Screen Reviews
Horrors of Malformed Men

Horrors of Malformed Men

directed by Teruo Ishii

starring Teruo Yoshida, Asao Koike, Mie Hanabusa, Yukie Kagawa

Arrow Video

I don’t think it is a bold statement to say the Japanese have made some strange movies. Jigoku, House, and Crazy Lips all hail from Japan, but Horrors of Malformed Men may out weird all of them, well maybe not House, but it is still out there. The film is certainly comparable to Alejandro Jodorowsky and Coffin Joe Jose Majica Marin’s best work. Jodorowsky is probably the closest comparison and Horrors of Deformed Men had it’s brief theatrical release in 1969 a year before El Topo and it is beyond unlikely the Chilean auteur saw this film as it was released in Japan and almost immediately pulled and forgotten. There was just something in the wind that created so much great and unique cinema throughout the world in the late 1960s though the early 1970s. If Horrors of Malformed Men had been available it would most certainly been a staple of the Midnight Movies circuit with the like of El Topo, The Holy Mountain, Freaks, and Eraserhead.

Teruo Ishii directed Horrors of Malformed Men based on the novels of Edogawa Rampo, a Japanese writer of mysteries and bizarre fiction, and plot-wise it feels like it was adapted from multiple sources. By adapting multiple stories into the single plot shatters anything approaching narrative cohesion. The effect is jarring and feels a lot like the feature length edits of movie serials from the 1940s. It also adds to the dream logic of the nightmare unfolding on screen.

The film takes place in the 1920s and opens in an insane asylum with our hero, Hirosuke, in a cell surrounded by beautiful topless women, one of whom has a knife as the women dance around Hirosuke the one with the knife stabs him and the guard who has come to remove him from the women’s cell. The knife turns out to be fake and Hirosuke is himself an inmate and we are quickly conditioned to not trust what we see, and to be ready for anything. In voice-over Hirosuke informs us that he’s looking for his home and of a memory or a dream where he sees a woman with two faces, one a beautiful woman and the other a hideous deformed man. He also sketches a bit of coastline that becomes real as we are introduced to Jogoro who rises from the crashing waves and does a disquieting dance on the rocks, his eyes and painted face staring directly into the camera.

Hirosuke soon escapes the asylum and immediately meets a beautiful circus performer who is able to give him clues about the place from his dreams he is looking for. Soon he is off and posing as a recently deceased aristocrat, Genzaburou. You see they look identical right down to the swastika shaped scar on their foot. Everyone is pleased to have Genzaburou /Hirosuke back home.

Genzaburou /Hirosuke and the household are soon on their way to the island. They are greeted by Jogoro who reveals himself as Hirosuke’s father and welcomes them.

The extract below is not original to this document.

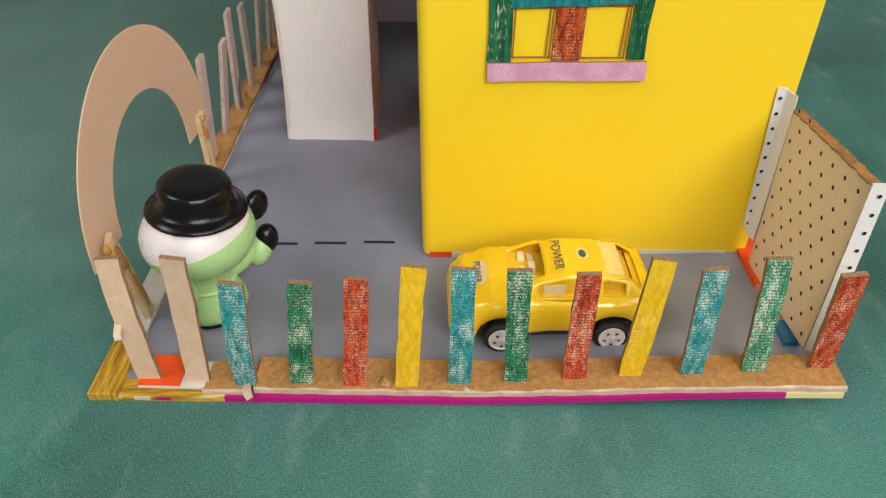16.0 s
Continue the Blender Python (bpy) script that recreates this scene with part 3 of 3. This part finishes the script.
# black panel, floor and side line the doorway so its inside stays dark
part("black_panel", box((-24.0, 22.2, 0.34), (-12.2, 22.4, 6.6)), BLACK, annex, "black sheet inside the doorway")
part("black_floor", sheet(-24.0, -12.3, 19.3, 22.2, 0.33, 0.36, 4, 2), BLACK, annex, "black sheet on the doorway floor")
part("inner_wall", box((-24.0, 24.0, 0.34), (-12.2, 24.2, 20)), MAUVE, annex, "mauve printed card")
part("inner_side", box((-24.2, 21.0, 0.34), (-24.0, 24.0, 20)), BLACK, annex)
# unseen card added to block light falling into the passage from above
part("passage_roof", box((-31.0, 20.05, 15.9), (-24.1, 24.2, 16.1)), MAUVE, annex)
# unseen wall added to close the house and darken its inside
part("north_wall", box((-26.0, 34.5, 0.34), (-11.6, 34.7, 22.0)), YELLOW, annex)
# the yellow wall, folded over at its near end
bm = bmesh.new()
YX, YA, YB, YTOP = -11.25, 15.75, 34.75, 22.0
outline = [(YX, YB), (YX, YA + 0.55)] + [(YX - 0.65 + 0.65 * math.cos(a), YA + 0.5 - 0.5 * math.sin(a)) for a in (math.pi * k / 8 for k in range(1, 8))] + [(YX - 1.3, YA + 0.55), (YX - 1.3, YB)]
levels = 12
grid = []
for j in range(levels + 1):
    z = 0.5 + (YTOP - 0.5) * j / levels
    ring = []
    for x, y in outline:
        ring.append(bm.verts.new((x + 0.028 * z + 0.12 * noise.noise(Vector((y * 0.1, z * 0.12, 4))), y, z + (lift(x, y) * 0.7 if j == 0 else 0))))
    grid.append(ring)
for lo, hi in zip(grid, grid[1:]):
    for k in range(len(outline)):
        f = bm.faces.new((lo[k], hi[k], hi[(k + 1) % len(outline)], lo[(k + 1) % len(outline)]))
        f.smooth = 0 < k < 9
bm.faces.new(grid[-1])
bmesh.ops.recalc_face_normals(bm, faces=bm.faces)
part("yellow_wall", bm, YELLOW, annex, "glossy yellow paper wall")
part("white_hem", slab((-11.15, 22.0), (-11.2, 33.6), 0.36, 1.0, 0.1, cuts=6, rise=1), WHITE, annex, "white paper showing under the wall")


for y0, y1, mat in ((16.2, 17.6, ORANGE_RED), (17.5, 18.6, WHITE), (18.5, 20.4, PALECARD)):
    part("torn_hem", slab((-11.12, y0), (-11.14, y1), 0.34, 0.72, 0.08), mat, annex, "torn card showing under the wall")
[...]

He then informs Hirosuke that he has built a paradise for him. What unfolds is an otherworldly vision of beautiful repulsion in the same vein as Freaks (1932) and The Holy Mountain (1973). The “Malformed Men” of the title and their creator Jogoro are all part of Tatsumi Hijikata’s Butoh dance company. Butoh being a dance/performance art style about the transformation of the human body into other forms. The effect is chilling and adds a poetic element to the madness of story while ramping up the surreal. The most memorable of the abominations is the revelation of the woman with two faces from Hirosuke’s dream/memory. She turns out to be a male/female conjoined twins who are attached at the back. The final act of the film really defies explanation or description and must be seen to be believed.

Horrors of Malformed Men

Horrors of Malformed Men was pulled from circulation shortly after its 1969 release and shuttered away by Toei Studios. The movie began its resurrection in the early 2000s and was released for the first time on video by Synapse in 2007. Arrow video has now brought the film to Blu Ray in a deluxe release featuring a great transfer and tons of extras. The gorgeous transfer is accompanied by two audio commentaries, one by Tom Mes and the other by Mark Schilling. Both are quite informative but also have a tendency to meander away from what is happening on screen often when you most want some discussion of the scene on screen. The disc also has interviews with Japanese filmmakers on the career and legacy of director Teruo Ishii.

Horrors of Malformed Men as glorious as this presentation is really feels like a missed opportunity as it practically begs to be seen as a midnight movie. The experience of seeing this with a willing but unprepared audience would add so much to its legacy that has been sadly forgotten.